Several years ago, I received a Hammond spinet organ for free from an acquaintance at church. It was built in the 60s or 70s, but even when it was new, it was one of the cheapest models in their cheapest line. It had several issues with notes or stops that wouldn't play, or worse, would play incorrectly. It sounded terrible, and I have no nostalgia for such things, but I wanted something I could practice on that sounded nice. After seeing some other midification projects, I decided to do my own, and ripped out all the guts and threw them out.

The first thing I needed was a way to read all 101 keys, with n-key rollover. The keys had a separate wire for each key, no multiplexing at all. My first thought was to just wire them straight into 3 microcontrollers, but when I started the schematic design, I realized that solution wouldn't be as simple as I thought. The microcontrollers I wanted to use only had pullup resistors on some of the IO pins, so I would have to add my own anyway for the vast majority of the keys. I also didn't want to have to worry about maintaining firmware on three separate devices and how to implement chip-to-chip communication.

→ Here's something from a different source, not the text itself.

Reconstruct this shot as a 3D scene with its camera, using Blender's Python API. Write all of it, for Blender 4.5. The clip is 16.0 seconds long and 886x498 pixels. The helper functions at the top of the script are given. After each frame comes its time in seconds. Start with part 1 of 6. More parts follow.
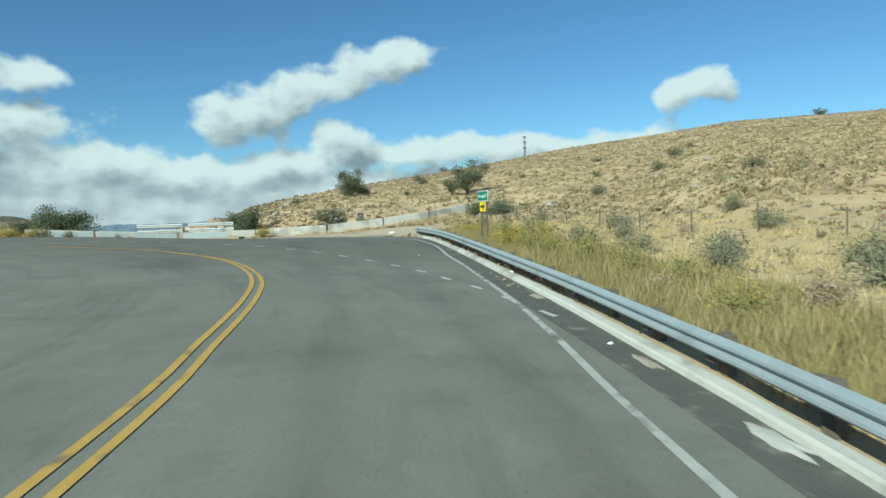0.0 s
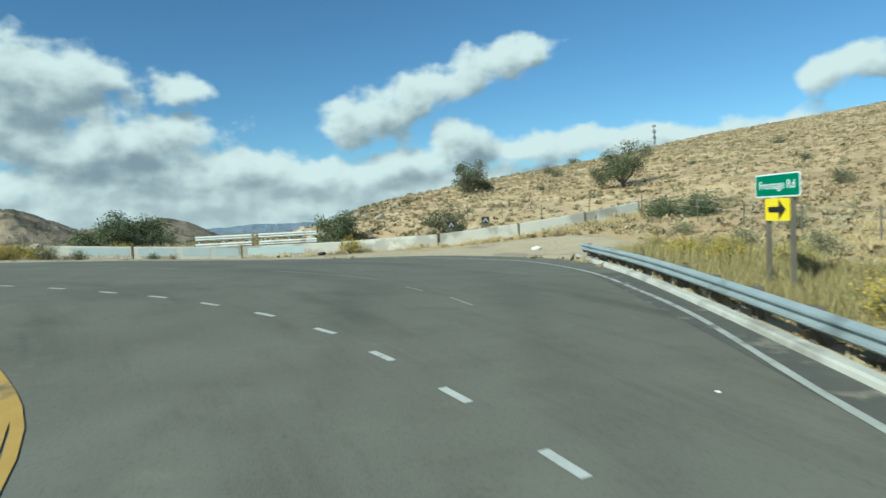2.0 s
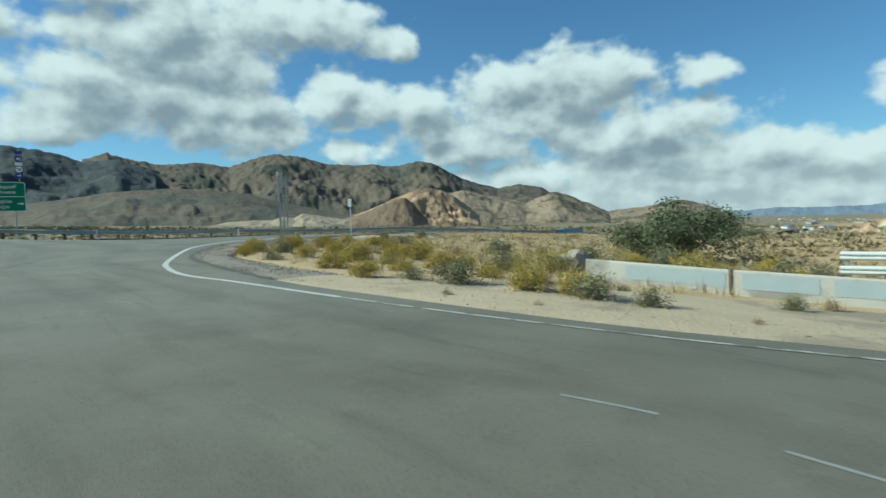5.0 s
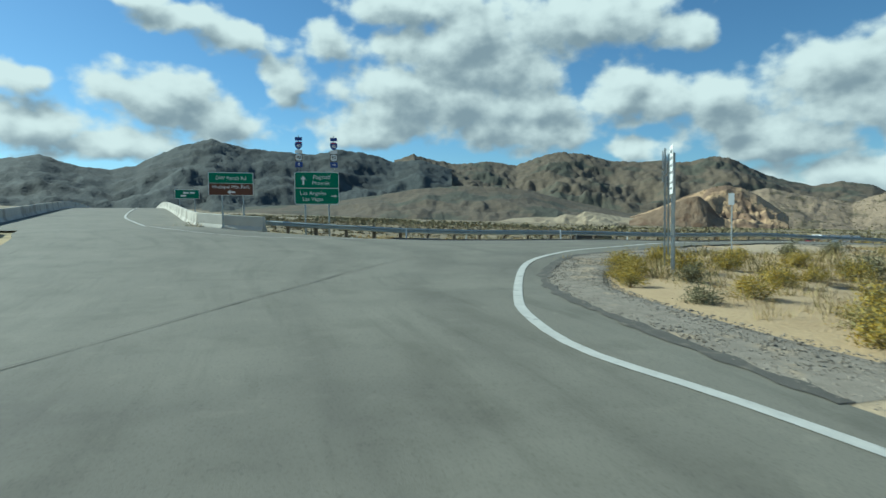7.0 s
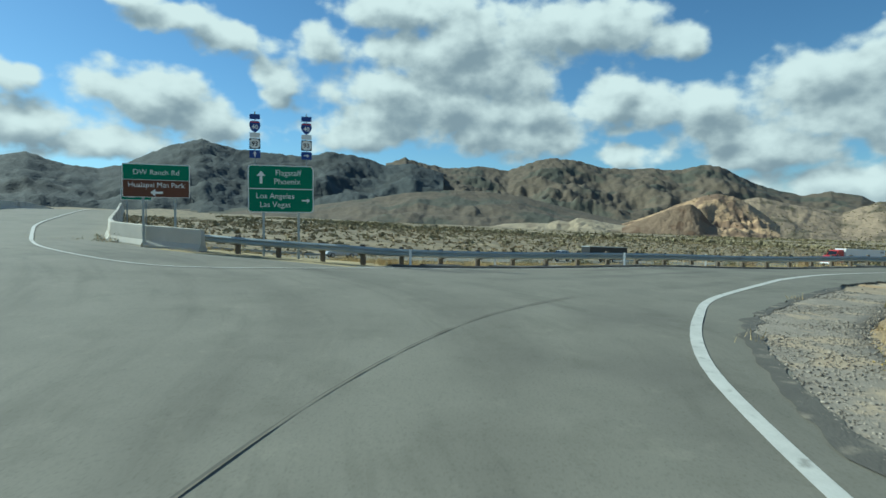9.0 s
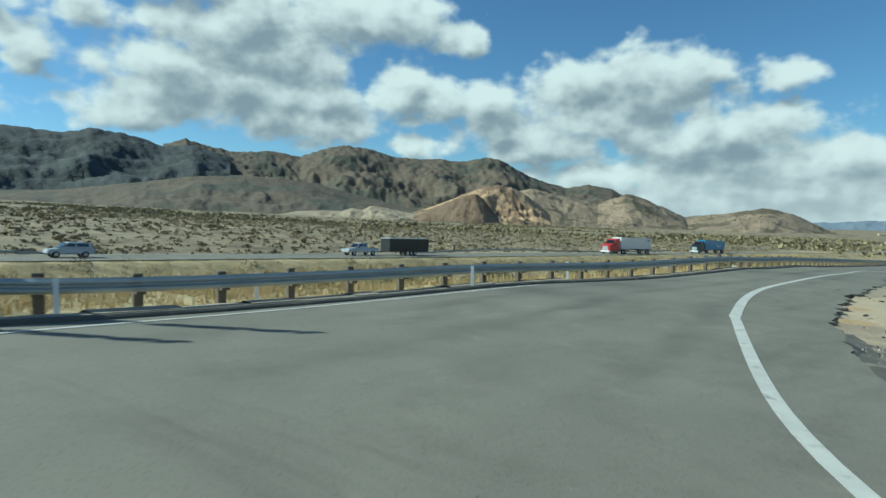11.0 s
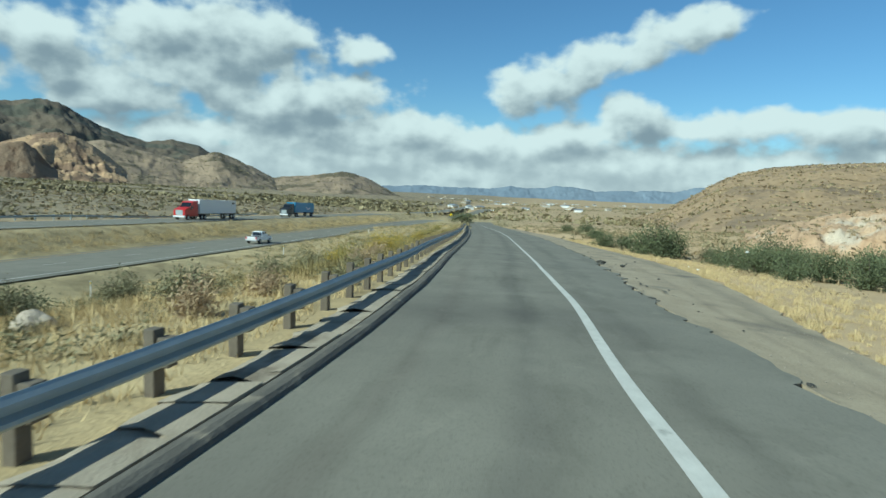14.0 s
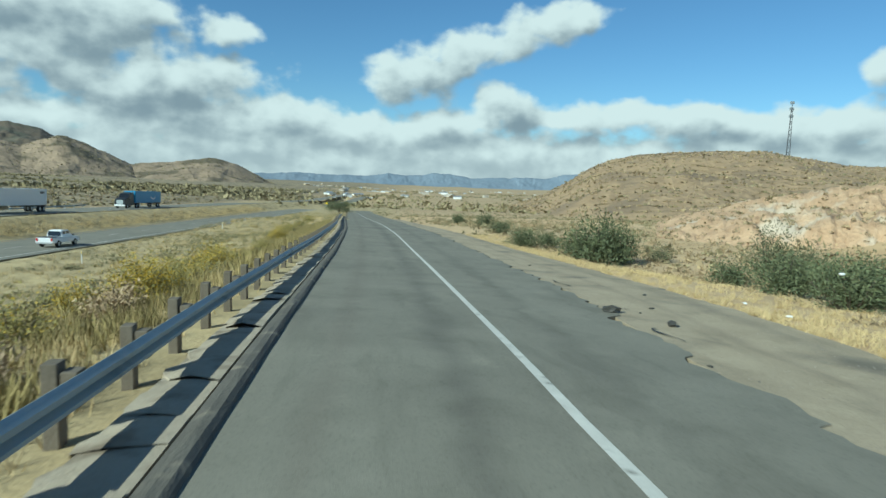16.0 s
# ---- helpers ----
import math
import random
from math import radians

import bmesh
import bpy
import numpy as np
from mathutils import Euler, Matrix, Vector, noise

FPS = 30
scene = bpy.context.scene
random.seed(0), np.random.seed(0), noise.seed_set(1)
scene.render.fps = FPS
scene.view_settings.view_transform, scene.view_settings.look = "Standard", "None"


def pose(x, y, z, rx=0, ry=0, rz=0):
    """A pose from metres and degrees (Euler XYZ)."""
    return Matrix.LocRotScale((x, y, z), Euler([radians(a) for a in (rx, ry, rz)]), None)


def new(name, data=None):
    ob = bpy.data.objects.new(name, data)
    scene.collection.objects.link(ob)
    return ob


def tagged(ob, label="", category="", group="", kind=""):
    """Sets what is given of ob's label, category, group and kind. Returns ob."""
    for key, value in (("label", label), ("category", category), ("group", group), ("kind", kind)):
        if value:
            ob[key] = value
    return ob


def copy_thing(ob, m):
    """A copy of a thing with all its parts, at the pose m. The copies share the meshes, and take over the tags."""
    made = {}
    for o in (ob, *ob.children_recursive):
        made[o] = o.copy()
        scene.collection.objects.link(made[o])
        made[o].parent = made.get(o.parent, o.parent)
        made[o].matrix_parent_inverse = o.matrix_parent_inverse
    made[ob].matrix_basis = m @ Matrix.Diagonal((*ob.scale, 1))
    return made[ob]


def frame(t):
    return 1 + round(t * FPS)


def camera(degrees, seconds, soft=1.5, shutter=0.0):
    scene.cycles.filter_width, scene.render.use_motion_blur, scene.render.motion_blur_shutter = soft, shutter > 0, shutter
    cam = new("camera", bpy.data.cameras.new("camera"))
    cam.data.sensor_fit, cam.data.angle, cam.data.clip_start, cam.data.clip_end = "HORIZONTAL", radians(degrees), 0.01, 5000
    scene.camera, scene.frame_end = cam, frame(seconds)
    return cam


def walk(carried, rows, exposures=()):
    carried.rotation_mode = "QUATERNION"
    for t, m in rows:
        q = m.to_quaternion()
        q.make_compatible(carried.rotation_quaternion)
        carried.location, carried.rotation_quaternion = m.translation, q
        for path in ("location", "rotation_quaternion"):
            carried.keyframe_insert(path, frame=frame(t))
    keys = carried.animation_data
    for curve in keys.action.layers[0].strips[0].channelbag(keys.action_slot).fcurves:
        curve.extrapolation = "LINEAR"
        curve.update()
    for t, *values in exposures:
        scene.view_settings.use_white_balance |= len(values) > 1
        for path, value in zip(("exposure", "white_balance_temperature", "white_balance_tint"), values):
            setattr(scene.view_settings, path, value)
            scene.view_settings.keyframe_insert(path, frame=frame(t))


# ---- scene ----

What I ended up going with is plain old parallel-to-serial shift registers going into the SPI port of an arduino at the end. This meant one microcontroller to program, but I didn't need to worry about its wiring. I would already have USB power available, and it would be easy to incrementally implement. I could order three identical boards from OSHPark, and could use the same boards later to expand if I so needed, such as to add stops or preset buttons.

I ordered parts and breadboarded a prototype, and my circuit worked perfectly the first time. The simplicity of the design was really beneficial. Only three signal wires needed into the Arduino: load/shift*, SPI clock, and MISO. First version of software just wrote the hex bytes out to the serial port.

This prototype also helped definitively answer a question I had about software debouncing after a shift register. I needed to know if I needed to add some sort of schmitt trigger or other circuit before the original input. Turns out, I had no cause for concern. Debouncing worked perfectly with a straight connection to the shift register input. On to full schematic design!